First WHS Legacy Wall reflects and inspires

Plaques honoring five distinguished graduates are on display in the hallway of Waterloo High School, meant to reflect a great academic history while also inspiring future greatness.

The recently formed WHS Legacy Society has set out to preserve the school’s rich history while highlighting the importance the school has played in the community.

As part of this effort, a “legacy wall” has been created at WHS. It is the society’s twice-a-year plan to highlight five alumni, faculty or other important persons involved with the school district.

“We have put up large frames and put a picture with a biography in each one,” WHS Legacy Society leader Kelly Lerch said. “We plan to change the wall every six months with new honorees.”

The first five honorees on this new WHS Legacy Wall are former Waterloo superintendent Walter J. Zahnow (1926 to 1967), recently recognized special graduate Roy J. May, and past graduates Dr. Olga Hartman (Class of 1918), Scott Alspach (Class of 1984) and Dr. Chad Stiening (Class of 1995).

Zahnow is considered by many to be the father of Waterloo schools. When he started as superintendent in 1926, the school district consisted of fewer than 300 students in first grade through high school housed in a three-story building on East Fourth Street. In addition to serving as superintendent, Zahnow was principal and even taught economics, world history and American history.

Upon his retirement 41 years later, the school district had grown by leaps and bounds with nearly 1,600 students.

May was a senior at Waterloo High School during the 1943-44 school year. He made the decision to enlist in the military and serve his country — even though it would mean he would not be able to graduate with his classmates. May served in the Army Air Corps from Jan. 29, 1944, at age 18, until Feb. 1, 1945. He was an aviation cadet and took his pilot training in San Antonio.

With three military casualties affecting his family — one brother injured, one brother a prisoner of war, and one brother killed on Normandy Beach — May was discharged from the military. He went on to become a successful State Farm insurance representative for 68 years and counting.

During a Veteran’s Day service at WHS last month, May was honored with the graduation ceremony he had missed many years prior, and was presented with his cap, gown and diploma.

Hartman was a noted scientist in the field of marine biology. She graduated from University of Illinois with a biology degree and earned her master’s degree and Ph.D. in marine biology from Columbia University.

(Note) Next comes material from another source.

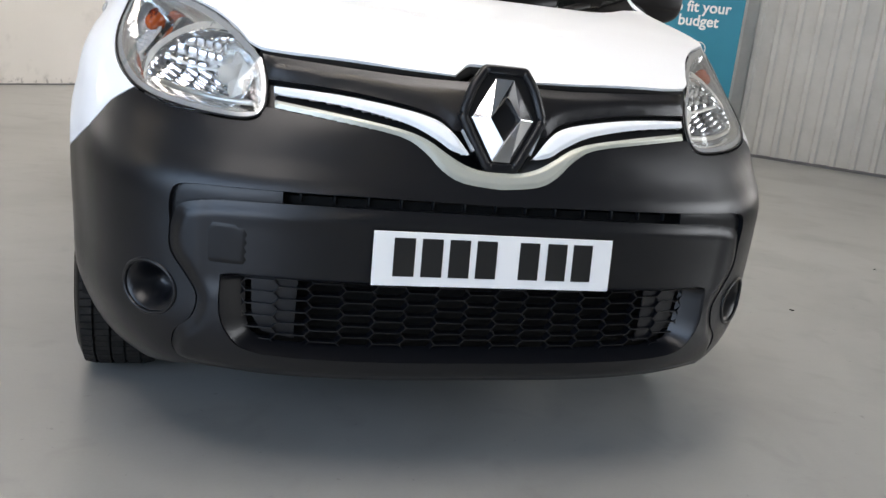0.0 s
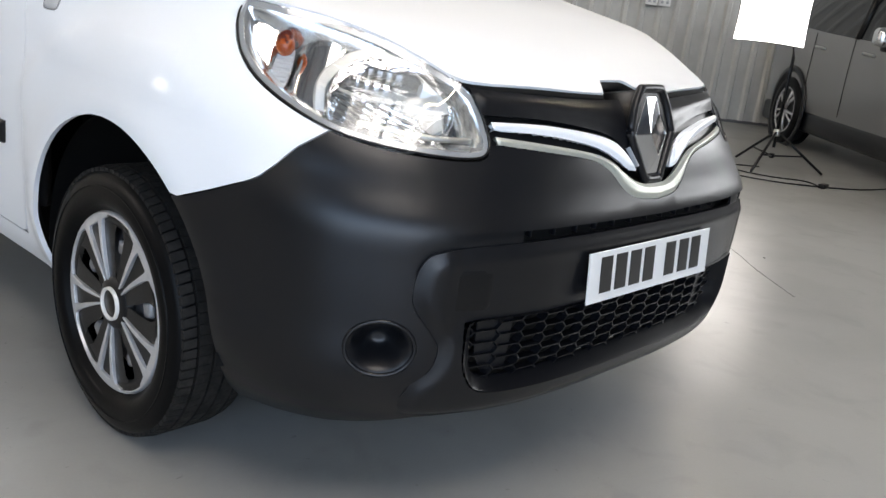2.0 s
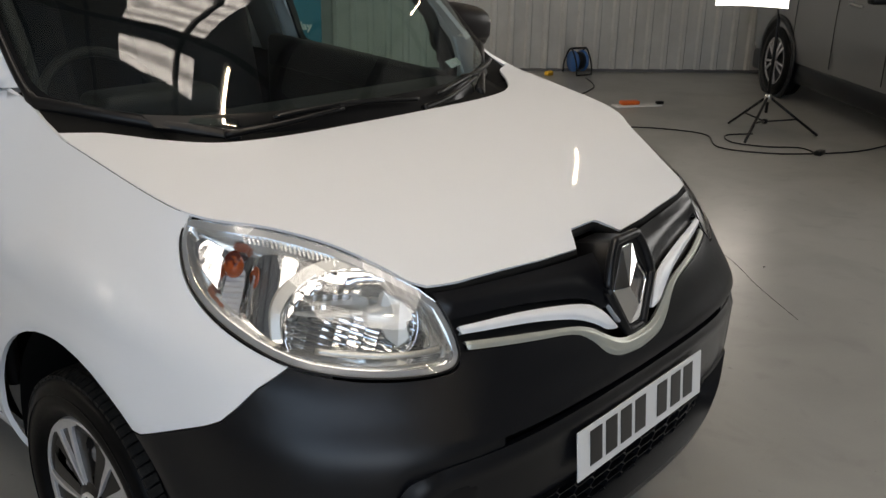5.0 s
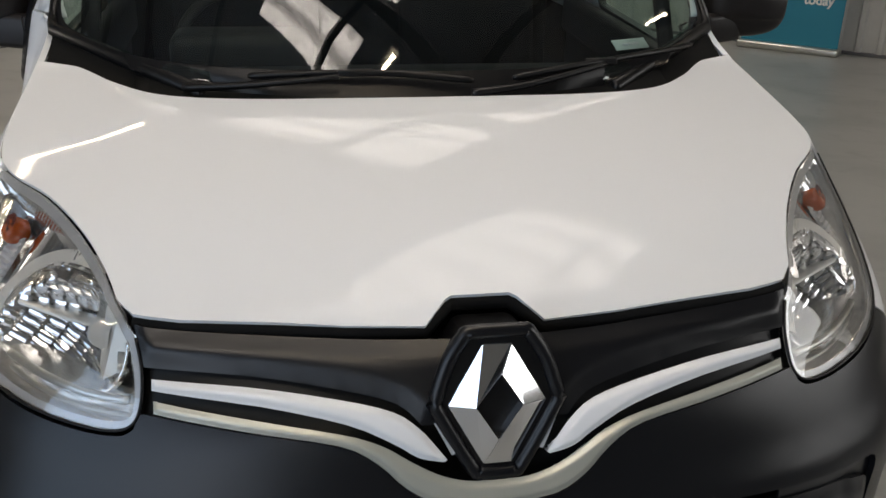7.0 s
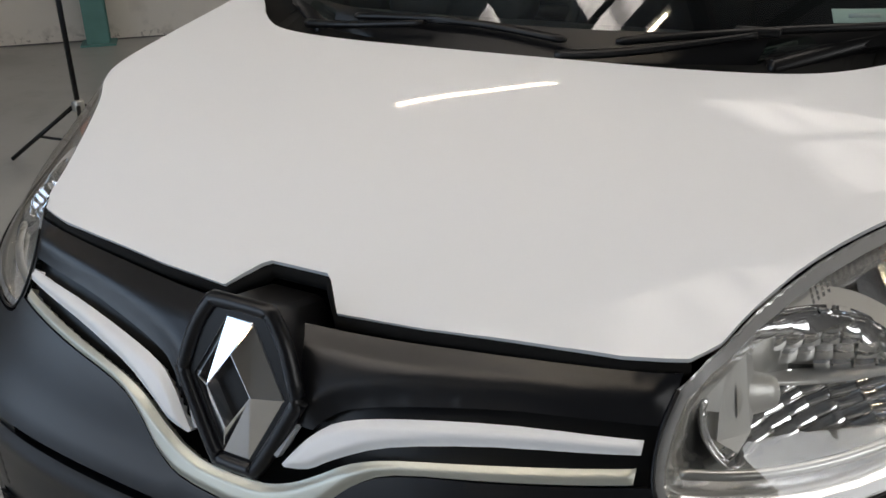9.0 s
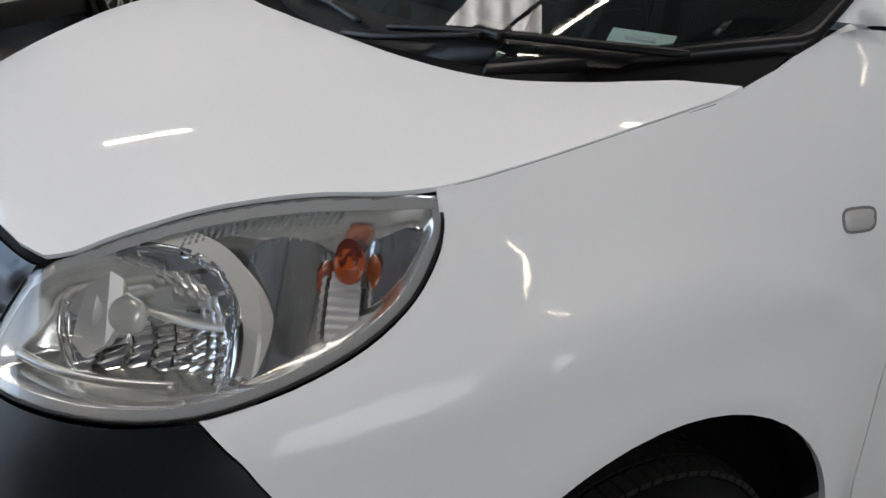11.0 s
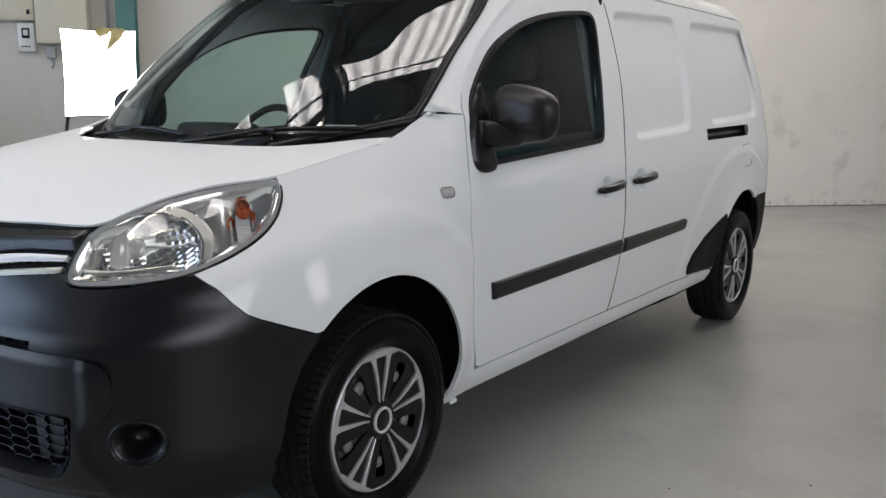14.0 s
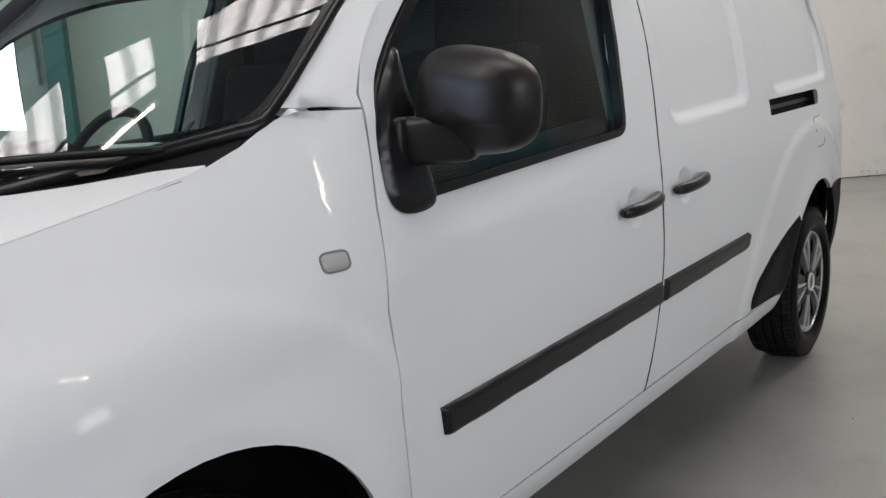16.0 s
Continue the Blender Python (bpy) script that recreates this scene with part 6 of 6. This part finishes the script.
p_at = P0
k = 1
for (a, b), rows in BANDS:
    roof_piece(p_at, a, Q0, Q1)
    q_at = Q0
    for c, d in rows:
        roof_piece(a, b, q_at, c)
        sheet("window_%d" % k, a, b, c, d, HIGH + 0.03, M_SKYLIGHT if c < 1 else M_SKYLIGHT_DIM, "dirty translucent corrugated roof light", "roof light")
        q_at = d
        k += 1
    roof_piece(a, b, q_at, Q1)
    p_at = b
roof_piece(p_at, P1, Q0, Q1)
room_mesh("ceiling", sv, sf, M_ROOF, "grey corrugated roof sheets", "ceiling")
for i in range(10):
    q = -8.0 + i * 1.5
    tagged(room_box("purlin", (P0, P1), (q, q + 0.07), (HIGH - 0.18, HIGH - 0.025), M_DARKSTEEL), "grey steel roof purlin", "purlin", "roof purlins", "structure")
for p in (-4.7, -0.5, 3.6):
    tagged(room_box("rafter", (p, p + 0.15), (Q0, Q1), (HIGH - 0.45, HIGH - 0.19), M_DARKSTEEL), "grey steel rafter", "rafter", "roof rafters", "structure")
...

She was hired by the Allan Hancock Foundation at the University of Southern California, where she began research to find and identify polychaetes in the Eastern Pacific.

By the time she retired in 1969, Dr. Hartman was the world’s most recognized authority on polychaete annelids. She published, co-authored or was referenced on dozens of papers and books and received several awards.

Alspach (who changed his last name to Spock) is a Grammy nominated member of a pop music songwriting and production team known as The Matrix. He has received seven Grammy nominations for song of the year or producer of the year, and songs written and produced by his team have sold more than 35 million records worldwide.

Alspach, who was valedictorian of his class, has had his songs performed by such pop music artists as Avril Lavigne, Brittany Spears and Rihanna.

Stiening, also a valedictorian of his class, has been a researcher, business development executive and entrepreneur in his time since gracing the halls of WHS. He is CEO of Kypha, a medical diagnostics company that develops point-of-care tests for autoimmune and inflammatory disorders.

Stiening was named 2013 Governor’s Entrepreneur of the Year for Missouri.

Lerch said the wall is already making its mark at the school. Students walking in the halls have paused to read the information on these honorees.

“That’s what this is all about,” she said. “It is really wonderful for our students to see the history that came from the legacy of WHS.”

Waterloo school superintendent Jim Helton praised the formation of the WHS Legacy Society and this new legacy wall during the most recent school board meeting.

This is really powerful,” Helton said. “There’s a lot of good feeling and good will behind it.”